> [Data for this exercise]:

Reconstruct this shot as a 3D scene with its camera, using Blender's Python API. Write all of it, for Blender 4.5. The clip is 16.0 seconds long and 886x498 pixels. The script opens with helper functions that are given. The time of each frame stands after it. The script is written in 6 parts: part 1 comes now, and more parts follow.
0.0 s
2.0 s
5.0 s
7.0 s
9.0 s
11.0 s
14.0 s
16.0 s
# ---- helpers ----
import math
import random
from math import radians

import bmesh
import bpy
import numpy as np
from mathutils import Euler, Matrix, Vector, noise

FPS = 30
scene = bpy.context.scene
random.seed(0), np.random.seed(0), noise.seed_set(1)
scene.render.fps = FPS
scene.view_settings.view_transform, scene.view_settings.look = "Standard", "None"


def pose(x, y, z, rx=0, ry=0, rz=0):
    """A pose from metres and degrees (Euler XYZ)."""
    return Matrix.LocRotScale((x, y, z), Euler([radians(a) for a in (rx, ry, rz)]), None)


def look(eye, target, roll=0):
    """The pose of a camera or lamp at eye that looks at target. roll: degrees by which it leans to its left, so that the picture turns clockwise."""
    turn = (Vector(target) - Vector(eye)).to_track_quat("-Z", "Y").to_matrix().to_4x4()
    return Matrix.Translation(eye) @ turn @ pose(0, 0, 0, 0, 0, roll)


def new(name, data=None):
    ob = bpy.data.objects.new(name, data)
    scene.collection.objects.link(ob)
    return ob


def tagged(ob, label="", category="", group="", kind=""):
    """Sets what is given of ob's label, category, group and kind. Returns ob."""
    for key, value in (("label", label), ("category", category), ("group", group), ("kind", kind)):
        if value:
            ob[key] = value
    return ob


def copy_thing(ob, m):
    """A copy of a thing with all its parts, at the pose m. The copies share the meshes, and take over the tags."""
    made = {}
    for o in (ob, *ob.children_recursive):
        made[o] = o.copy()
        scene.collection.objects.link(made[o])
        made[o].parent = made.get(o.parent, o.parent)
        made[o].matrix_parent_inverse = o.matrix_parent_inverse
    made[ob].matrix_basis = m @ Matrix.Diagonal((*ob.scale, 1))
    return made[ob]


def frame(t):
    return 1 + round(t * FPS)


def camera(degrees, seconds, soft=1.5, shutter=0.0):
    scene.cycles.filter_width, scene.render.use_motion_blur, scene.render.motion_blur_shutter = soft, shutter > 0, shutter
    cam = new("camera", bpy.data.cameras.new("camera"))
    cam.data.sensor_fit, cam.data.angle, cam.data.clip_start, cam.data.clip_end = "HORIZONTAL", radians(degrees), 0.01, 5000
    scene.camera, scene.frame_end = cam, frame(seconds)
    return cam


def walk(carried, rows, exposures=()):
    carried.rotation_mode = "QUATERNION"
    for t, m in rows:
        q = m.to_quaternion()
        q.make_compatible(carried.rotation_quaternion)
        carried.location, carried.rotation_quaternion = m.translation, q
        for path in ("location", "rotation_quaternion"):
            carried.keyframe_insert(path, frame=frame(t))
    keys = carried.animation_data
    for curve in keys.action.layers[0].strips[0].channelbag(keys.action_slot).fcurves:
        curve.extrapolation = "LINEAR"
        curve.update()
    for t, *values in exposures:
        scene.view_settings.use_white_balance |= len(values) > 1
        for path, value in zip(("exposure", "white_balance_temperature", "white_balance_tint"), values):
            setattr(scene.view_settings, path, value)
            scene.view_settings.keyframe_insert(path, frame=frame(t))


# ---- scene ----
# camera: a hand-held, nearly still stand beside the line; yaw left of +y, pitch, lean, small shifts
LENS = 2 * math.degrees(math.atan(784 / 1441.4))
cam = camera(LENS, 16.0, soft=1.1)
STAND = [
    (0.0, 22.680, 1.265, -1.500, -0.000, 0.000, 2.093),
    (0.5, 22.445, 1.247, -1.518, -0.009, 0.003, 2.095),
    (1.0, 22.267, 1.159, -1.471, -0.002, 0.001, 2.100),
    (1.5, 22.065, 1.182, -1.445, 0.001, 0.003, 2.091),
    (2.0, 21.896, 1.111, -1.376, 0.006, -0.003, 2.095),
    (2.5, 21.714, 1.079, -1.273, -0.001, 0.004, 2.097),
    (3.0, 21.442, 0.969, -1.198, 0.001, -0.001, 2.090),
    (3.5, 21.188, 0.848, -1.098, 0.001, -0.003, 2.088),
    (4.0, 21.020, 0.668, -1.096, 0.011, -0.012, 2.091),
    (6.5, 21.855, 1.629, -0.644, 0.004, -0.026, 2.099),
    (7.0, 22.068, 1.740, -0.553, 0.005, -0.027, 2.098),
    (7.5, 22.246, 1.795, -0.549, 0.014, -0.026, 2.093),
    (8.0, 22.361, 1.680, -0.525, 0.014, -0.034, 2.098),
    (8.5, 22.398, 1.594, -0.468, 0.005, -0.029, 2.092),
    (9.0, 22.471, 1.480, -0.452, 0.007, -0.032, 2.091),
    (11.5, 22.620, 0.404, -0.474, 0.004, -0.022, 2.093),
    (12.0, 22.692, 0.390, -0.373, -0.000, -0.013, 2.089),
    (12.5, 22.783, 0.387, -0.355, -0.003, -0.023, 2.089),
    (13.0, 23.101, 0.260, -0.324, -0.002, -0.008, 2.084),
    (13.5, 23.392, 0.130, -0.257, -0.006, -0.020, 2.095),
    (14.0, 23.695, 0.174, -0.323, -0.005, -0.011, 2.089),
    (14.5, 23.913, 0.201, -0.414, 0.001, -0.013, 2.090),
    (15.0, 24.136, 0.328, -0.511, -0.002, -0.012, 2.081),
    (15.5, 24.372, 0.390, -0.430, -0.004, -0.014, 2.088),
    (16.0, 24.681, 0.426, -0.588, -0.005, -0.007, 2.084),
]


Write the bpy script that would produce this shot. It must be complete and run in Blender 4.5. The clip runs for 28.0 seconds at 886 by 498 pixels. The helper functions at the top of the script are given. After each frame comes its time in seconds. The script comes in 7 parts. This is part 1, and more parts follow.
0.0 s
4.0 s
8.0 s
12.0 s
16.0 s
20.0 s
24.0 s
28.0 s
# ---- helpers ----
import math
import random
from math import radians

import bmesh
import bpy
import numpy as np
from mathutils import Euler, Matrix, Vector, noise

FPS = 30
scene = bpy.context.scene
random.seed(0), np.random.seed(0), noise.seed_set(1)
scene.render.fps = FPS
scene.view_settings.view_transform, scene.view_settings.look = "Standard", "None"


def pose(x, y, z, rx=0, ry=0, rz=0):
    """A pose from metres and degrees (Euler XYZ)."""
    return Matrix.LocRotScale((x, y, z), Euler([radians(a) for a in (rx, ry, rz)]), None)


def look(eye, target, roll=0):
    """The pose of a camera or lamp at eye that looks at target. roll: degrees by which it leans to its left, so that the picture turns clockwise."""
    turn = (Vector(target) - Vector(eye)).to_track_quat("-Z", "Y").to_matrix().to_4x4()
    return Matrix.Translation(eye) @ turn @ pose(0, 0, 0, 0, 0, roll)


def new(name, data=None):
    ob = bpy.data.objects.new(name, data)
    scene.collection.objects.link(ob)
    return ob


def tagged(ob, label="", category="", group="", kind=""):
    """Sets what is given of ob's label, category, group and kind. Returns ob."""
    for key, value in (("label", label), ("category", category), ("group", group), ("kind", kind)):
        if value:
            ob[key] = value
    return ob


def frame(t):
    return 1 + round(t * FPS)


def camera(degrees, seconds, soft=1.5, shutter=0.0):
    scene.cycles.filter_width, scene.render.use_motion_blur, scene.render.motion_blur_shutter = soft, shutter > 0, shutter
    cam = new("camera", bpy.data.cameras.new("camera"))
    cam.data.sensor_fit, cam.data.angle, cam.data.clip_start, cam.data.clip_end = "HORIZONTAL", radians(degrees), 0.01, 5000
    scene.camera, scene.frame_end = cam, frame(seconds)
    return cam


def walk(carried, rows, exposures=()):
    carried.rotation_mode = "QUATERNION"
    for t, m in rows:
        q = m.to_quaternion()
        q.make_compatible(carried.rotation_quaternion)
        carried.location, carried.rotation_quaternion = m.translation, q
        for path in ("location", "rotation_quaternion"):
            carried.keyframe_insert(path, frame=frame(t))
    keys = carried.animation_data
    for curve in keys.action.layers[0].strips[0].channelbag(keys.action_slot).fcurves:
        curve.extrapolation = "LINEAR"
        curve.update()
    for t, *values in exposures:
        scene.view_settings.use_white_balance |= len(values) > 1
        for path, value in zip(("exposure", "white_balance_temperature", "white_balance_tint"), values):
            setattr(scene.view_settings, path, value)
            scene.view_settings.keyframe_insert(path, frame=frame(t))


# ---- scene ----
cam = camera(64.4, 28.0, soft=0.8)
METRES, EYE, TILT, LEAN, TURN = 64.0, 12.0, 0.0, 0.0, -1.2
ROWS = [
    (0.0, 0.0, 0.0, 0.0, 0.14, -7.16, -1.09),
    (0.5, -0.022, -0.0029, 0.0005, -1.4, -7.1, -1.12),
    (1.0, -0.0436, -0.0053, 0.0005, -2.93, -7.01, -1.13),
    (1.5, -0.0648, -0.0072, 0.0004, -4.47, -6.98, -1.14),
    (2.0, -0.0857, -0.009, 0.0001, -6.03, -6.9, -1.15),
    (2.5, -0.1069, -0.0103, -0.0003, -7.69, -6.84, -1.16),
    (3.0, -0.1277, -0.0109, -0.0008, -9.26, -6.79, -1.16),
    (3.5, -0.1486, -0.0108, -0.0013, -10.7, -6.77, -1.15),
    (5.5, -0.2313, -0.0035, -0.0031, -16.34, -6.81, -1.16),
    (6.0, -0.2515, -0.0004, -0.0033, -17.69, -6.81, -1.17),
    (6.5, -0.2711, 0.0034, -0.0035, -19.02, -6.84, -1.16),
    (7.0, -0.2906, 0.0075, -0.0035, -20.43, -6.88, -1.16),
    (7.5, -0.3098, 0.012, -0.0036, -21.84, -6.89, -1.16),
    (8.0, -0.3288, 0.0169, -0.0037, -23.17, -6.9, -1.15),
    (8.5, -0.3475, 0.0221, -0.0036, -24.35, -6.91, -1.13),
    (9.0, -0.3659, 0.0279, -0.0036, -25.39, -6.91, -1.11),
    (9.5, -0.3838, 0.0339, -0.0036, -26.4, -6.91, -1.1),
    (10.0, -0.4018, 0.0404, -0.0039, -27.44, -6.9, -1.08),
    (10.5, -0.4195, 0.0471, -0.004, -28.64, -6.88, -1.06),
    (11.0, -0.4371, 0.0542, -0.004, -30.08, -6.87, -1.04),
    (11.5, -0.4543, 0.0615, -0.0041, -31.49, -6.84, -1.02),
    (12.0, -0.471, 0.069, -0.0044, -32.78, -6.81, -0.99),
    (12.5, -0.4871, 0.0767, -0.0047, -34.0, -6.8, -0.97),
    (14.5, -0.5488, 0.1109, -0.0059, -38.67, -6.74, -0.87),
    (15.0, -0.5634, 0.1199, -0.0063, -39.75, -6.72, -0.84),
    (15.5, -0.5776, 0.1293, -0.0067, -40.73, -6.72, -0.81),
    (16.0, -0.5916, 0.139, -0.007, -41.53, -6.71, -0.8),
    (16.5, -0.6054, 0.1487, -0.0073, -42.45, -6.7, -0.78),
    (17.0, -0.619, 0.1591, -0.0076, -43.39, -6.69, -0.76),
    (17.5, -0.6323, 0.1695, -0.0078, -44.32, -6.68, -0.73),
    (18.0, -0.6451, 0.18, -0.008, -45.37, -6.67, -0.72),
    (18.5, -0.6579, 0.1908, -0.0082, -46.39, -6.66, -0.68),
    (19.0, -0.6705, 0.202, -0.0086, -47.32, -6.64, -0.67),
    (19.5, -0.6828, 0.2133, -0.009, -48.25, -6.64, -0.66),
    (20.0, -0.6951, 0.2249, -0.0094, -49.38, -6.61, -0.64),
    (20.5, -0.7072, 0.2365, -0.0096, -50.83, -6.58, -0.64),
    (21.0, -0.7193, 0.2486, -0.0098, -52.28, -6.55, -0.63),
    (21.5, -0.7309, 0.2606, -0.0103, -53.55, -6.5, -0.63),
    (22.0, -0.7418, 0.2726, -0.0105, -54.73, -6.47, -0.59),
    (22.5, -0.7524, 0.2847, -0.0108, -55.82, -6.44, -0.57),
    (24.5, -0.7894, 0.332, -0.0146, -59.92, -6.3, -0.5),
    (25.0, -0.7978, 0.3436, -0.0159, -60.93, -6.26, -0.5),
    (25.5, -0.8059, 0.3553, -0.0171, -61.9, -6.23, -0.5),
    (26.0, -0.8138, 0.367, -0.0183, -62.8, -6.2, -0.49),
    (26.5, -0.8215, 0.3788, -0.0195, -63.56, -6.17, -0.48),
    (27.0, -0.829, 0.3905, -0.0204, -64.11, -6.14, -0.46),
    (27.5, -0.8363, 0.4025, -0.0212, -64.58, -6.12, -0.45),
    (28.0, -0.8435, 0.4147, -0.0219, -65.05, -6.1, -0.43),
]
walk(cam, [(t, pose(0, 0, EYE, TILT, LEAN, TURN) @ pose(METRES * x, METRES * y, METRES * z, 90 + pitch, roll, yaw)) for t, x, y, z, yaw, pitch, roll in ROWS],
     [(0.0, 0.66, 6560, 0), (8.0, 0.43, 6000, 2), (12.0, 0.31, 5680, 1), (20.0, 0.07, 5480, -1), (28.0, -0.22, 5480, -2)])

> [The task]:
Pick out every line above that holds the word "shot" and copy it.

> [Response below]:
Reconstruct this shot as a 3D scene with its camera, using Blender's Python API. Write all of it, for Blender 4.5. The clip is 16.0 seconds long and 886x498 pixels. The script opens with helper functions that are given. The time of each frame stands after it. The script is written in 6 parts: part 1 comes now, and more parts follow.
Write the bpy script that would produce this shot. It must be complete and run in Blender 4.5. The clip runs for 28.0 seconds at 886 by 498 pixels. The helper functions at the top of the script are given. After each frame comes its time in seconds. The script comes in 7 parts. This is part 1, and more parts follow.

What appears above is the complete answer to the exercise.